THE publication of the book could hardly have been more timely, with the newly created state of Jharkhand receiving the attention of the civil society as the domicile issue hangs fire, igniting ethnic violence. The book enables us to understand this simmering identity politics, often articulated in the form of radicalism, by analysing the evolution and transformation of the Jharkhandi identity over the past half century.

The author seeks to establish that the very process of the formation of political identity in Jharkhand, with its unique ethno-cultural connotations, has been correlated with the process of the implementation of public policies. The failure of the developmental state in ameliorating the social and economic problems encouraged the historically marginal societal groups in Jharkhand into "self-conscious ethnic identities in order to augment their political resources and influence the policy process in their own favour’. Prakash argues that the sub-national movement in Jharkhand is an example where features of tribal cultural heritage over the years combined with the poor socio-economic condition of the region to forge a politically significant ethnic identity on a regional basis. The movement to begin with had an anti-non-tribal component and revolved around the issues of autonomy and development of the tribal communities.
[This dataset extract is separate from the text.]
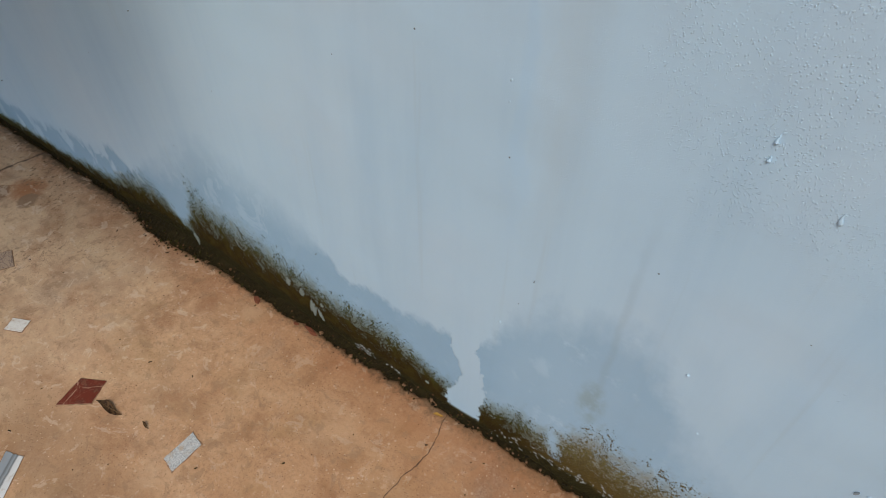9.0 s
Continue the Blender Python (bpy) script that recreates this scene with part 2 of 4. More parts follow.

However, as the demographic character of the region underwent change over the years with only one fourth of the total population being of tribal origin at present, the ethnic elite had to shed the exclusionary nature of the movement by including all people that settled in the region being termed as Jharkhandis.

 


The popular issue of the economic neglect of the region by the state government strengthened the demand for statehood for Jharkhand, especially by the 70s, as in the "integrationist-euphoric post-partition" India the mere "premise of an ethnic identity…would have sparked off fears of separatism and invited the state’s repressive wrath." Consequently, since the 50s, both tribal-cultural and economic factors were emphasised by political and societal groups of Jharkhand as the development profile of the region suffered a perpetual decline. However, the movement failed to gain momentum despite the Jharkhandi parties getting electoral support. The author attributes it to the failure of the political leadership in forging a politically significant front due to "perpetual divisiveness" as well as to its "marginal role in the project of legitimisation of the Indian State" due to the insignificant electoral representation of the region. In due course the electorate drifted towards other political parties, "in the hope of securing better resource allocation by the state." The author has extensively referred to the manifestos of different political parties to show how cross-party support emerged for a "development deficit" argument. This strategic sharing of political resources was combined with the people’s challenge to the state’s control over the economic resources of the region in the form of blockage of mineral transportation from the region, particularly in the past two decades. After the Jharkhand Area Autonomous Council failed to alter the dismal state of affairs, a separate state of Jharkhand consisting of 18 districts of undivided Bihar and representing 25.3 per cent of its total population and 45.85 per cent of the total land area came in to existence.

The reference to the political discourse under the influence of nationalist thought in India by the author shows us as to how the subnational ethnic political elite used the unique tribal cultural premises and symbolism of the region to create a politically relevant identity in a manner reminiscent of the similar strategy of the nationalist leadership carried out at the national level. Another significant insight of the Jharkhand experience has been that it also highlights the failure of the "rationalist-integrationist bureaucratic model of administration." The primacy accorded to this model in post-colonial India resulted in the perpetration of uneven and unequal development, according legitimacy to the development-deficit definition of ethnic autonomist movements. The study is significant to the ongoing debate in Indian politics about the need to have smaller states. The readers would have benefited more if an attempt had been made to bring in comparative references to the similar movements for the creation of Chhattisgarh and Uttaranchal.